50. From the reading of the afore quoted observations of the full Bench of Bombay High Court in the case of Girish Mulchand (Supra), it is can be safely said that the powers under Section 9 of the Act has to be invoked by the party to the arbitration agreement but the Section 9 no where limits on the court‟s power or jurisdiction to pass the order. Rather, the section 9 provides that the court shall have same powers to pass the interim order as it has for any other proceedings. Thus, it cannot be said that Section 9 puts any impediments on the jurisdiction of the court passing the interim measures or orders affecting third parties. Secondly, the court can conveniently proceed to pass the interim orders which may affect the third party who is deriving title from the party to the agreement unlike the third party having the independent right.

51. Applying the ratio of the Girish Mulchand's case (supra) to the instant case, it can be seen that the rights which Elsevier is claiming to be independently flowing the from the contract entered with the Respondent No. 4 having a proprietorship Fillip learning are in actuality not the independent rights but are the rights which are being derived from the respondent No. 4 who was the partner of the respondent No. 1. I have already observed as per my above discussion that the rights in copyright

titles did not revert back to respondent No. 4 as it has been understood by him after his resignation from the partnership on 11th February, 2012. The said respondent No. 4 is not discharged for his liabilities towards the previous acts of the firm done before his resignation and the said respondent No. 4 is thus bound by the contractual obligations. Reed Elsevier as an entity is deriving a title for publishing the works from the respondent No. 4 under the impression that the said rights were as an operation of law reverted to the said respondent, which in fact they have not so reverted by operation of law.
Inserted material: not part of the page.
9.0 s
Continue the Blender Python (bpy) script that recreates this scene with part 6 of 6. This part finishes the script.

Thus, the legal effect of the contract if any entered by the Reed Elsevier with the respondent no. 4 is inconsequential to the extent it grants the rights to the titles: "The 8051 & MSP430 Microcontrollers", "Digital Logic Design - With HDL Practice", "Field Theory, 2ed", "Network Analysis - A Simplified Approach, 2ed" and "Electronic Circuits - Principles & Application Data Communications and Computer Networks" which are forming the subject matter of the agreement dated 14th December, 2009. The respondent No. 4 as a matter of law did not have the rights when the said respondent No. 4 was bound by the previous contractual obligation for giving the permission for publishing the same titles to petitioner for the same subject matter. Therefore, the rights which Reed Elsevier is claiming are the rights of the respondent No. 1 firm of which the respondent No. 4 was the partner who gave the rights under the mistaken impression of the operation of law. Thus, the alleged Rights are actually the rights claimed through the respondent No. 1 or respondent No. 4 who are parties to the agreement with the petitioner. Therefore the interim order of the nature affecting the rights of Reed Elsevier can be passed as prima facie the said

rights are not independent rights but are claiming under the rights of the respondent No. 1 firm.
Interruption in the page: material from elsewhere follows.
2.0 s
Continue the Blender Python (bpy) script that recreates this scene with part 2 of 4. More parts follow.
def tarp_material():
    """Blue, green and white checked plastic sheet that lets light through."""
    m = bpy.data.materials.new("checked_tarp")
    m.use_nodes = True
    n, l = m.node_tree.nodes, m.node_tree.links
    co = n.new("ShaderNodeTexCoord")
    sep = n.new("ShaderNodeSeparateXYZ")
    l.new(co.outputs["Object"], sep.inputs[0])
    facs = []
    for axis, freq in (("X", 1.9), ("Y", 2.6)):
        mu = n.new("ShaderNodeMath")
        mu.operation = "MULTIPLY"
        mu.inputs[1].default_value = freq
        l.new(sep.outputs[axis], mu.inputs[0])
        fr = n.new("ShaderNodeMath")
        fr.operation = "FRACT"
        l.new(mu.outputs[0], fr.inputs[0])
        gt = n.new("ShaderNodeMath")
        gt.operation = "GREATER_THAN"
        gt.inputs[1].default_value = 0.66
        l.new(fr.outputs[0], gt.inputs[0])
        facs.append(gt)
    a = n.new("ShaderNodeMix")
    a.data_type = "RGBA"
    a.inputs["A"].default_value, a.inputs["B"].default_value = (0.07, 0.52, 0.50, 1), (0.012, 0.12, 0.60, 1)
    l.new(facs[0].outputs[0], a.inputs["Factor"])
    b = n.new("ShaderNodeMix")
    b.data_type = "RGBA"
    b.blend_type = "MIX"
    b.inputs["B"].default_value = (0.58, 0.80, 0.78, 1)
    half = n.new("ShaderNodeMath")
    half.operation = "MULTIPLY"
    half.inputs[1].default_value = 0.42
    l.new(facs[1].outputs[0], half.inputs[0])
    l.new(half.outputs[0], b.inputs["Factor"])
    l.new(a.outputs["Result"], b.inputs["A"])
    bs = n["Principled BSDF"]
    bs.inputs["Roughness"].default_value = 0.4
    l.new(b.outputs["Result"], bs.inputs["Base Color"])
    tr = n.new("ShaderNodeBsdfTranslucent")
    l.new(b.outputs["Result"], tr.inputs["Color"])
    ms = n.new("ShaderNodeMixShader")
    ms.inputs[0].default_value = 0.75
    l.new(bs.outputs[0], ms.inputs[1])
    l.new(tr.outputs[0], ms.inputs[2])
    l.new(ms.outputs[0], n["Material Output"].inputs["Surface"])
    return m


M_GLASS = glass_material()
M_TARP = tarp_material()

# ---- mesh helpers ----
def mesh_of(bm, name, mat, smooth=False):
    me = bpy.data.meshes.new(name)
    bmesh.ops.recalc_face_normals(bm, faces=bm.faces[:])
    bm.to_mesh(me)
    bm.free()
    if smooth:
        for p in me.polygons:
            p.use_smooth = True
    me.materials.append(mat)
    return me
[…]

52. In the end, it has been suggested by Mr. Sibal, learned counsel for the petitioner that the petitioner is agreeable to purchase the books/ titles which are left with M/s Reed Elsevier India Pvt. Ltd. In case, the said suggestion is agreeable to the applicant, he is granted liberty to move proper application for passing such directions.

53. Arbitration proceedings between the petitioner and respondents are pending.
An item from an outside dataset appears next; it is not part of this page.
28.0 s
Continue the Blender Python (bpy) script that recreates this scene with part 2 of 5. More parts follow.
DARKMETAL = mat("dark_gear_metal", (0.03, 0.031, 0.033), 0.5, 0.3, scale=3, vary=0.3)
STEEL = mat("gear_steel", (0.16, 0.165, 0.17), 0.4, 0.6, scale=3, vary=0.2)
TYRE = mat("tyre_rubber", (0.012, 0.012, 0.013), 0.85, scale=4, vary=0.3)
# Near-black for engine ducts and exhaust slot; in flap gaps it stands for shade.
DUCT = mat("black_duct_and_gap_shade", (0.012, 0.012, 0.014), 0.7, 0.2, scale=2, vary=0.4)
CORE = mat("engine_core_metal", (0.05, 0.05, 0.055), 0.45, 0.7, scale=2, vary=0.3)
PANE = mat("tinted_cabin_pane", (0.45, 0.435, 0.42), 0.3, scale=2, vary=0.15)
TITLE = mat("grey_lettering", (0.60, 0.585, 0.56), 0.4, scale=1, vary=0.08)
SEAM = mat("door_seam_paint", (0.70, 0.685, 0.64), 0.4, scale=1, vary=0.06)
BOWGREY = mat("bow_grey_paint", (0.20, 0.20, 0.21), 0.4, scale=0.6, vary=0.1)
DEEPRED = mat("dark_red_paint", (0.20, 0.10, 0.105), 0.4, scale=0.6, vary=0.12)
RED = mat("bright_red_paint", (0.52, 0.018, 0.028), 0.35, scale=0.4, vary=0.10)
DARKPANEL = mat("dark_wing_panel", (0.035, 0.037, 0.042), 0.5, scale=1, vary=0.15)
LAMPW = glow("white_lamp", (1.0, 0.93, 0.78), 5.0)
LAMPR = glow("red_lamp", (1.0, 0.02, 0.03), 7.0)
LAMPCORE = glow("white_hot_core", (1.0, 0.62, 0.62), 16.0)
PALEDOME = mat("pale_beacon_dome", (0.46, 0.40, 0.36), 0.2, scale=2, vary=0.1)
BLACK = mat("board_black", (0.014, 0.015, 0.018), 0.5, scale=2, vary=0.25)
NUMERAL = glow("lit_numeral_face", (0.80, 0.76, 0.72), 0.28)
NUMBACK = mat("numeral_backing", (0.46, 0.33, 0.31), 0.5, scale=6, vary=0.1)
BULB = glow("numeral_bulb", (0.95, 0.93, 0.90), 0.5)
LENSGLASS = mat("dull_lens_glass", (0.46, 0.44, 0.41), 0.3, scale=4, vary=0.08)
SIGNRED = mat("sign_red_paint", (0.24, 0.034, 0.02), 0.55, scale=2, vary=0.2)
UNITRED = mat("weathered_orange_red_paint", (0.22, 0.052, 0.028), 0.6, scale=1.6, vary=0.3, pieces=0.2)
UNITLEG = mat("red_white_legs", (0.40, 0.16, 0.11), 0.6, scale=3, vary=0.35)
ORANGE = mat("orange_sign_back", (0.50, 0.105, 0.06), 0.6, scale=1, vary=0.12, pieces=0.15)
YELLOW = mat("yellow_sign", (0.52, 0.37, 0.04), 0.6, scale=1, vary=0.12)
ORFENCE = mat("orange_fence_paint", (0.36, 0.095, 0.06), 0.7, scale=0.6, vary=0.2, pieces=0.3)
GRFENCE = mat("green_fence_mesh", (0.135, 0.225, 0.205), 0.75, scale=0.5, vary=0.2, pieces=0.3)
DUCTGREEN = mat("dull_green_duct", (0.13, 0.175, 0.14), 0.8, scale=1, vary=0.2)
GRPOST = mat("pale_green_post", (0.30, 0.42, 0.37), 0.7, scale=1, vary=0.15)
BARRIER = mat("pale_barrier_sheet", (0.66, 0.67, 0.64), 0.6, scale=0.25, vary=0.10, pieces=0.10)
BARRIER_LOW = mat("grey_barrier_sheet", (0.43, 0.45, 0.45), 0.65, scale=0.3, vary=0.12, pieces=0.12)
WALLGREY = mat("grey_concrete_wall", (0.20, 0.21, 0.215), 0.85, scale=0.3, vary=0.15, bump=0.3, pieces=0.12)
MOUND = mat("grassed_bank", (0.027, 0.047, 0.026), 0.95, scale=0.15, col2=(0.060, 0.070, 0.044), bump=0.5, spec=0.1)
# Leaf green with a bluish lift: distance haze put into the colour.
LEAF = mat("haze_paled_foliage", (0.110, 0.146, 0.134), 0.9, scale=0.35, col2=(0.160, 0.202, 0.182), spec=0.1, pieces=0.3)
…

54. Accordingly, this Court is of the view that the prayer made in I.A No. No.646/2013 filed by Reed Elsevier India Pvt. Ltd. is required to be rejected. Interim order passed on 12th September, 2012 shall operate uptil 14th December, 2013 on which date the period of 48 months from the date of execution of the agreement i.e. 14th December, 2009 shall expire.

55. The main petition as well as pending applications are also disposed of.